Here’s a simple thought:
When people design their forex system they are told that the market can only go in any of three directions: up, down or sideways, and to therefore design their system incorporating this as their foundation.
Unfortunately this is not the core foundation behind how markets operate. Sure, they go up, down and sideways, but designing a system that will incorporate every possible up, down and sideways movement will not work in every context.
The core foundation behind your system should be simpler, and not complex based on trying to incorporate every scenario.
In fact, it really only revolves around one factor, not three (up, down, sideways), or two (fear & greed). It is also a concept so simple most people overlook it.
So what is it?
That’s it, pure and simple.
What do you mean “change”?
You may have heard of the old axiom, there are two things guaranteed in life: one is death, and the other is taxes.
There is another, and most people don’t see it, and that is: change.
Nothing will ever be the same tomorrow, the next hour, or the next milli-milli-milli-second. We change. The markets also change.
Even if the price does stays the same, there is one factor that never will and that is time. That is why we are in a state of change even if everything in the markets stays the same.

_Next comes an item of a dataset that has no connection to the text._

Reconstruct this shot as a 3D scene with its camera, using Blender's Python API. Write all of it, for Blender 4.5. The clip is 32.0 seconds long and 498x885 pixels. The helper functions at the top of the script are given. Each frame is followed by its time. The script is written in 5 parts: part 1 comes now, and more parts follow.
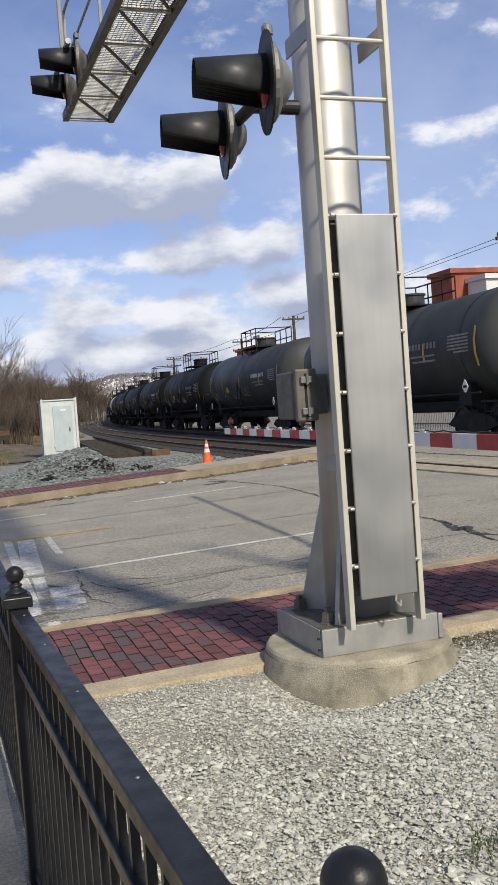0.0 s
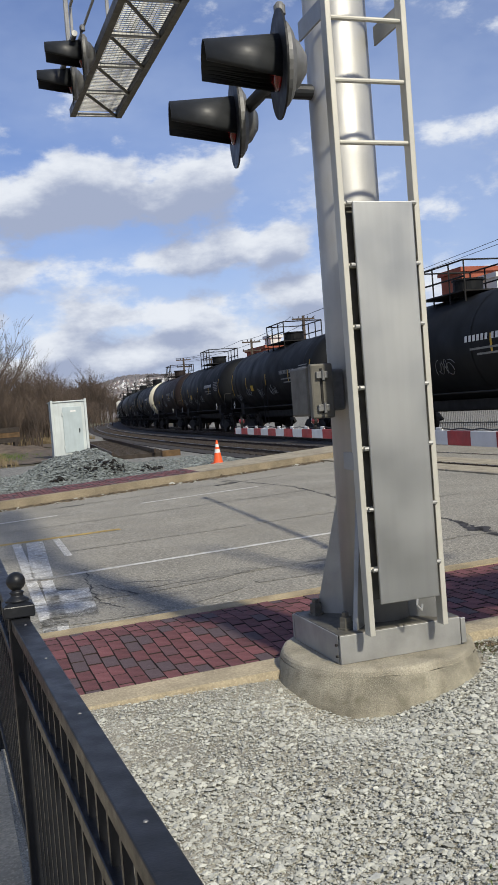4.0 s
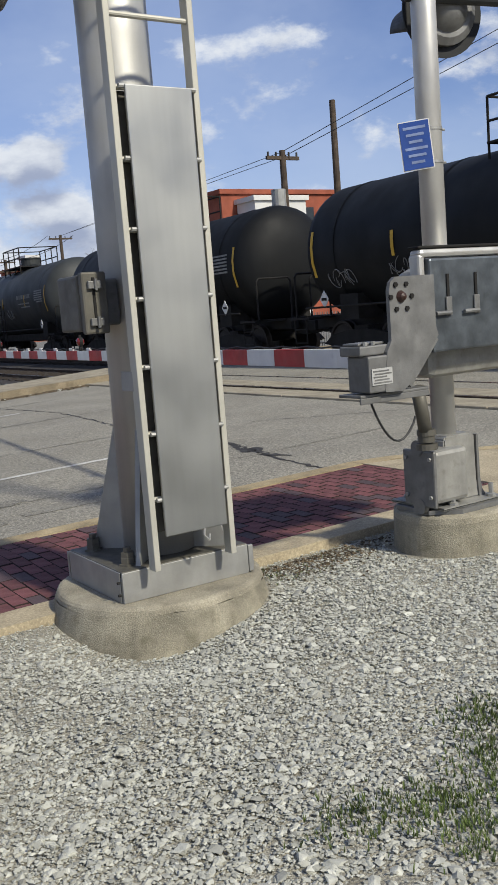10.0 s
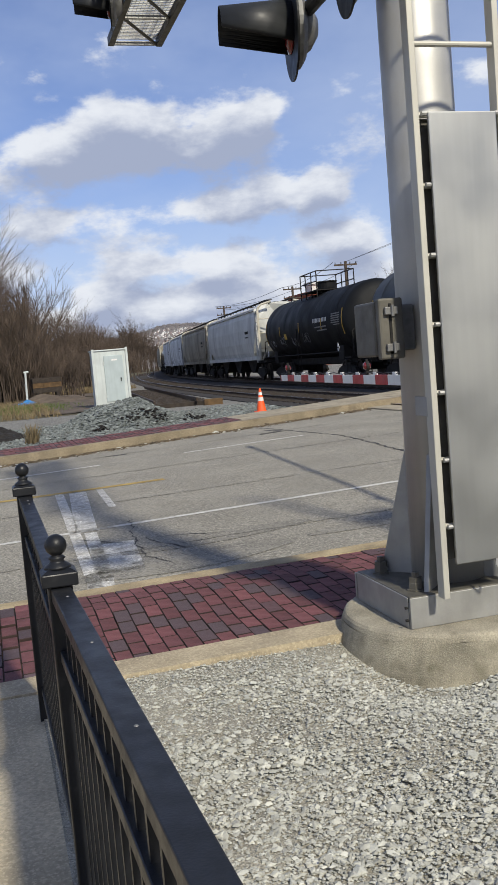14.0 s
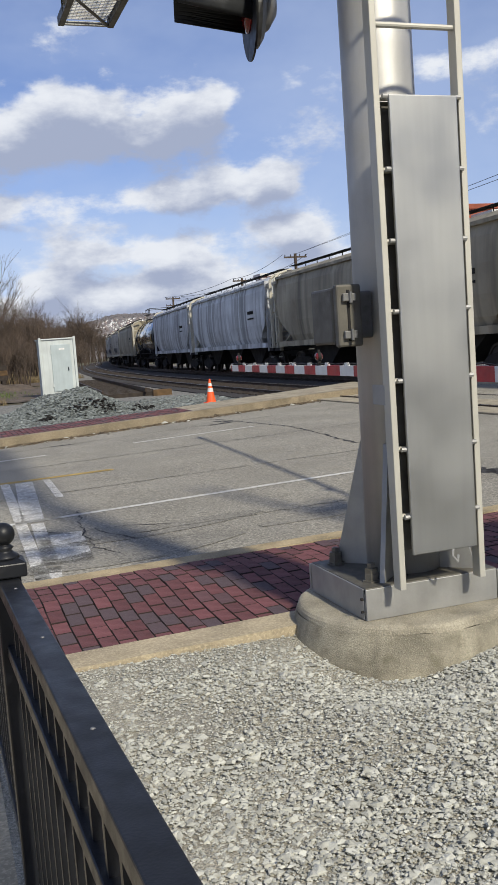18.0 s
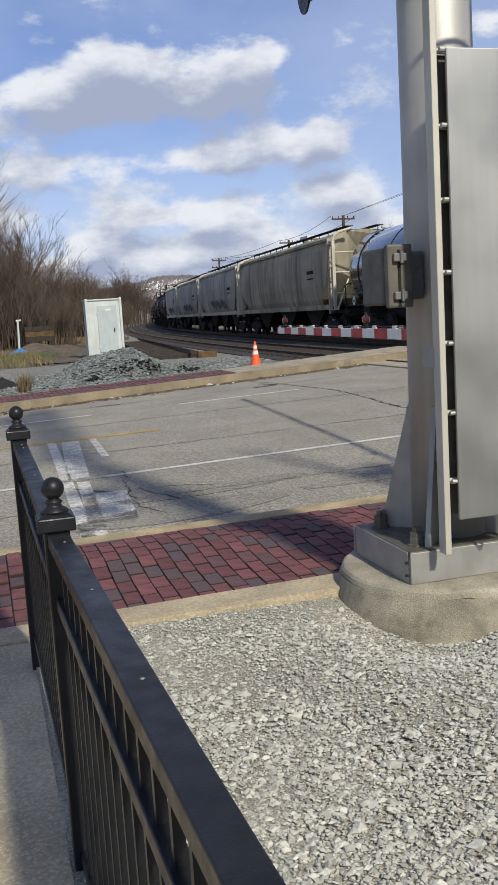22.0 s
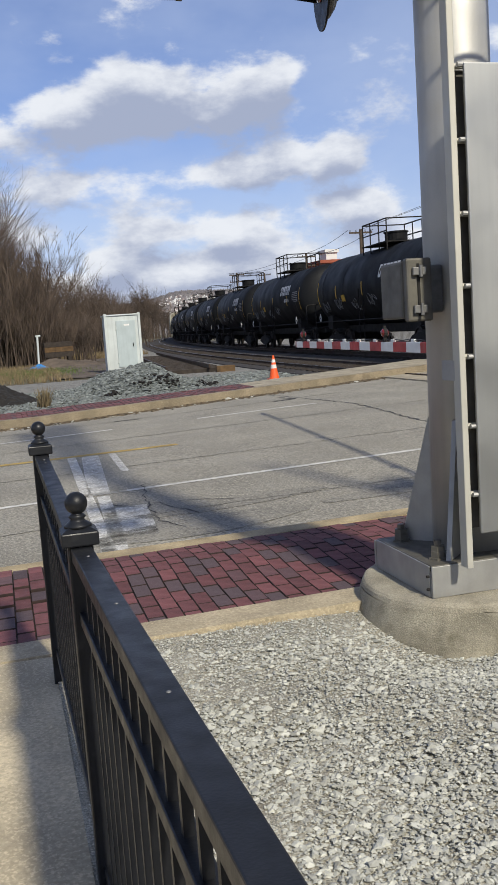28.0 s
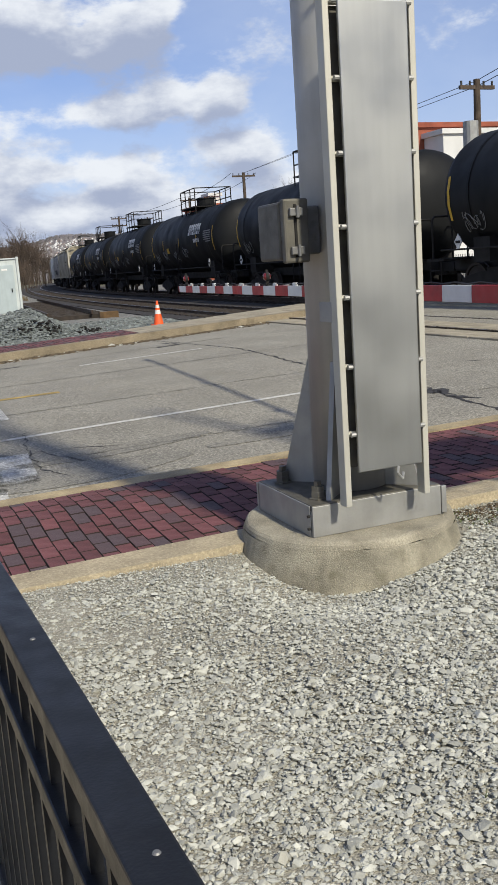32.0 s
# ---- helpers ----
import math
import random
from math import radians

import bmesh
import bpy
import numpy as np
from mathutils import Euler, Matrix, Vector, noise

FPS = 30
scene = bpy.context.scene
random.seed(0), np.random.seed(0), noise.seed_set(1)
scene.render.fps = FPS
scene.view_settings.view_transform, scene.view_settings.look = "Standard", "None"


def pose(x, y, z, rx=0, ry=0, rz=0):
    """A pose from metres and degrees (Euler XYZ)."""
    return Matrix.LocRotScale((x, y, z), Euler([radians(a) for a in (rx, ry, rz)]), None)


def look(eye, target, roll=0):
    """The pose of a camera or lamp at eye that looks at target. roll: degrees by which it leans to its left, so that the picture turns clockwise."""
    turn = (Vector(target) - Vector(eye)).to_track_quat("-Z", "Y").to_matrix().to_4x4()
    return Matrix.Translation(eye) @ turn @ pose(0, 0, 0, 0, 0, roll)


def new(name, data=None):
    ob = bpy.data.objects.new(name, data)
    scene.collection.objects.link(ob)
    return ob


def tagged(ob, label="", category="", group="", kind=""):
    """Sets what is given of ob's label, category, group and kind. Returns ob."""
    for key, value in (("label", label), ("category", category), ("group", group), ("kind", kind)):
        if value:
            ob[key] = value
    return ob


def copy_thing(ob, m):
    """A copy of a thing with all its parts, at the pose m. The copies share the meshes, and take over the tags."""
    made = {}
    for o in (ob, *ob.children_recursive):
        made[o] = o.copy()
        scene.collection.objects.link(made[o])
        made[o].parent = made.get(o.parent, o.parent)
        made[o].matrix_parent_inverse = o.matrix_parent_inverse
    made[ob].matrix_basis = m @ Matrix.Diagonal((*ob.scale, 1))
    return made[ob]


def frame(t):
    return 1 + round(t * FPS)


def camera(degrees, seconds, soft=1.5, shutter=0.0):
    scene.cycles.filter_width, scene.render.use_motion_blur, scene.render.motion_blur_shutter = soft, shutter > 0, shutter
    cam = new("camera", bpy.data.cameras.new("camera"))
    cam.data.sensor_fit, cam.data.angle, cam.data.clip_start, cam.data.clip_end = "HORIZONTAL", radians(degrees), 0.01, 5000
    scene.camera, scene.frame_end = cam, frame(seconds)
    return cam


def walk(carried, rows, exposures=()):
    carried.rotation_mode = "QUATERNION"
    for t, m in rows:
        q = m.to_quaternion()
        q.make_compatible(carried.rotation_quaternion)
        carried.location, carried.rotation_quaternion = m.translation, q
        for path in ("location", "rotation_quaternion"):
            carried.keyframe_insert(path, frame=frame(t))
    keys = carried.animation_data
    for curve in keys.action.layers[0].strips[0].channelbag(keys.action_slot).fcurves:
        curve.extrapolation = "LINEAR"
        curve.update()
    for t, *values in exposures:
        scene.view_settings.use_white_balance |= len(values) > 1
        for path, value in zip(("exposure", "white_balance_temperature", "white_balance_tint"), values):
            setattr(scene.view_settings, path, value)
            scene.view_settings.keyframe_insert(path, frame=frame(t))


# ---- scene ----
cam = camera(30.1, 32.0)
PATH = [
    (0, (-0.209, -0.464, 1.507), (0.438, 1.427, 1.426), -4.1),
    (0.5, (-0.208, -0.463, 1.507), (0.445, 1.425, 1.424), -4.4),
    (1, (-0.206, -0.466, 1.51), (0.451, 1.421, 1.425), -4.6),
    (1.5, (-0.206, -0.461, 1.507), (0.449, 1.427, 1.418), -4.4),
    (2, (-0.208, -0.461, 1.507), (0.44, 1.429, 1.415), -4.3),
    (2.5, (-0.207, -0.459, 1.508), (0.444, 1.43, 1.421), -4.3),
    (4.5, (-0.139, -0.203, 1.482), (0.456, 1.705, 1.405), -4.6),
    (5, (-0.122, -0.155, 1.476), (0.435, 1.762, 1.368), -4.8),
    (5.5, (-0.123, -0.072, 1.461), (0.507, 1.824, 1.368), -5.2),
    (6, (-0.14, 0.032, 1.461), (0.526, 1.918, 1.446), -5.3),
    (6.5, (-0.085, 0.109, 1.46), (0.619, 1.98, 1.424), -6.4),
    (7, (-0.107, 0.152, 1.447), (0.557, 2.036, 1.346), -5.8),
    (7.5, (-0.107, 0.133, 1.451), (0.512, 2.032, 1.341), -5.9),
    (8, (-0.093, 0.112, 1.442), (0.496, 2.019, 1.32), -7.2),
    (8.5, (-0.078, 0.16, 1.448), (0.647, 2.018, 1.307), -6.4),
    (9, (-0.035, 0.178, 1.447), (0.994, 1.881, 1.244), -4.5),
    (9.5, (-0.024, 0.174, 1.439), (1.056, 1.836, 1.173), -5.4),
    (10, (-0.047, 0.169, 1.443), (1.017, 1.839, 1.164), -4.5),
    (10.5, (-0.046, 0.171, 1.446), (0.909, 1.906, 1.171), -5.6),
    (11, (-0.054, 0.2, 1.448), (0.72, 2.023, 1.171), -5.6),
    (11.5, (-0.085, 0.197, 1.447), (0.614, 2.053, 1.188), -3.3),
    (12, (-0.114, 0.175, 1.441), (0.571, 2.036, 1.183), -2.9),
    (12.5, (-0.129, 0.176, 1.438), (0.526, 2.049, 1.185), -3.7),
    (13, (-0.138, 0.157, 1.443), (0.495, 2.043, 1.236), -3.4),
    (13.5, (-0.13, 0.179, 1.444), (0.427, 2.091, 1.255), -3.6),
    (14, (-0.121, 0.168, 1.456), (0.412, 2.088, 1.275), -4.8),
    (14.5, (-0.147, 0.184, 1.452), (0.489, 2.069, 1.245), -5.0),
    (16.5, (-0.153, 0.254, 1.437), (0.48, 2.139, 1.223), -4.6),
    (17, (-0.134, 0.262, 1.439), (0.523, 2.141, 1.242), -4.3),
    (17.5, (-0.116, 0.268, 1.435), (0.533, 2.15, 1.243), -4.5),
    (18, (-0.122, 0.273, 1.432), (0.515, 2.157, 1.225), -4.1),
    (18.5, (-0.13, 0.271, 1.428), (0.474, 2.165, 1.213), -3.8),
    (19, (-0.133, 0.274, 1.428), (0.447, 2.175, 1.205), -3.6),
    (19.5, (-0.133, 0.287, 1.425), (0.432, 2.191, 1.19), -3.4),
    (20, (-0.131, 0.289, 1.422), (0.428, 2.194, 1.179), -3.2),
    (20.5, (-0.134, 0.292, 1.422), (0.418, 2.197, 1.168), -3.1),
    (21, (-0.127, 0.293, 1.418), (0.424, 2.197, 1.146), -3.4),
    (21.5, (-0.126, 0.29, 1.419), (0.42, 2.194, 1.142), -3.7),
    (22, (-0.132, 0.287, 1.419), (0.408, 2.192, 1.14), -3.5),
    (22.5, (-0.13, 0.292, 1.416), (0.412, 2.196, 1.134), -3.4),
    (23, (-0.129, 0.286, 1.417), (0.413, 2.193, 1.147), -3.5),
    (23.5, (-0.133, 0.288, 1.418), (0.397, 2.2, 1.166), -3.7),
    (24, (-0.135, 0.286, 1.423), (0.385, 2.202, 1.183), -3.4),
    (24.5, (-0.139, 0.274, 1.426), (0.384, 2.191, 1.202), -3.0),
    (26.5, (-0.136, 0.277, 1.423), (0.375, 2.195, 1.179), -3.8),
    (27, (-0.137, 0.277, 1.424), (0.365, 2.198, 1.182), -3.6),
    (27.5, (-0.135, 0.278, 1.425), (0.368, 2.199, 1.184), -3.7),
    (28, (-0.143, 0.279, 1.422), (0.362, 2.199, 1.175), -3.9),
    (28.5, (-0.154, 0.261, 1.425), (0.412, 2.164, 1.181), -4.0),
    (29, (-0.18, 0.205, 1.434), (0.479, 2.078, 1.192), -3.6),
    (29.5, (-0.225, 0.162, 1.43), (0.404, 2.044, 1.186), -3.2),
    (30, (-0.196, 0.168, 1.435), (0.446, 2.048, 1.203), -3.3),
    (30.5, (-0.138, 0.237, 1.427), (0.586, 2.087, 1.195), -2.9),
    (31, (-0.106, 0.251, 1.418), (0.714, 2.057, 1.161), -3.3),
    (31.5, (-0.105, 0.273, 1.408), (0.7, 2.075, 1.083), -3.4),
    (32, (-0.104, 0.293, 1.404), (0.616, 2.12, 1.027), -4.0),
]
walk(cam, [(t, look(eye, target, roll)) for t, eye, target, roll in PATH],
     [(0.0, 0.10, 6500, 10), (2.5, 0.06, 6400, 9), (4.5, -0.02, 6300, 8.5), (8.0, -0.07, 6280, 8.5), (8.6, -0.12, 6270, 8.5), (9.2, -0.17, 6250, 8), (10.0, -0.08, 6280, 8), (11.0, -0.02, 6350, 9), (28.5, 0.02, 6400, 9), (30.0, 0.07, 6400, 9), (32.0, 0.06, 6400, 8)])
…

Why sure they may exhibit similar behaviors, similar patterns, but if you design a system with a thousand indicators that in the past made 100% per year, then when the markets “change” your system will no longer operate as it once did.
You failed to incorporate change – and your bank account will soon reflect this (I know mine did twice!).
Unfortunately there is no black and white answer on whether you have incorporated change into your forex system. The only help I can offer is that the systems which seem to do well over time are simple and model human behaviour.
Think about that.
If your core foundation is to design your system around the simple concept of change, then why should your system have ultra specific entry gates? How many entry gates should you have? Are you over-optimising?
Smart programmers are beginning to design their trading systems by making the system analyse historical performance of their system over the last X periods, and then they incorporate the best variables to trade over the next Y periods.
These smart programmers understand the concept of change and are tweaking their system so that it automatically changes.
To help you with your forex trading here are some questions for you to consider:
- What is change?
- What is the average change?
- When will I know the market has changed?
- Why has the market changed (explore possibly the fundamental reasons)?
- How has the market changed (explore possibly the technical reasons)?
- Where has the market changed?
- What variables can I change with the way I trade?
Have fun exploring these questions, and don’t forget keep your system simple and stay flexible!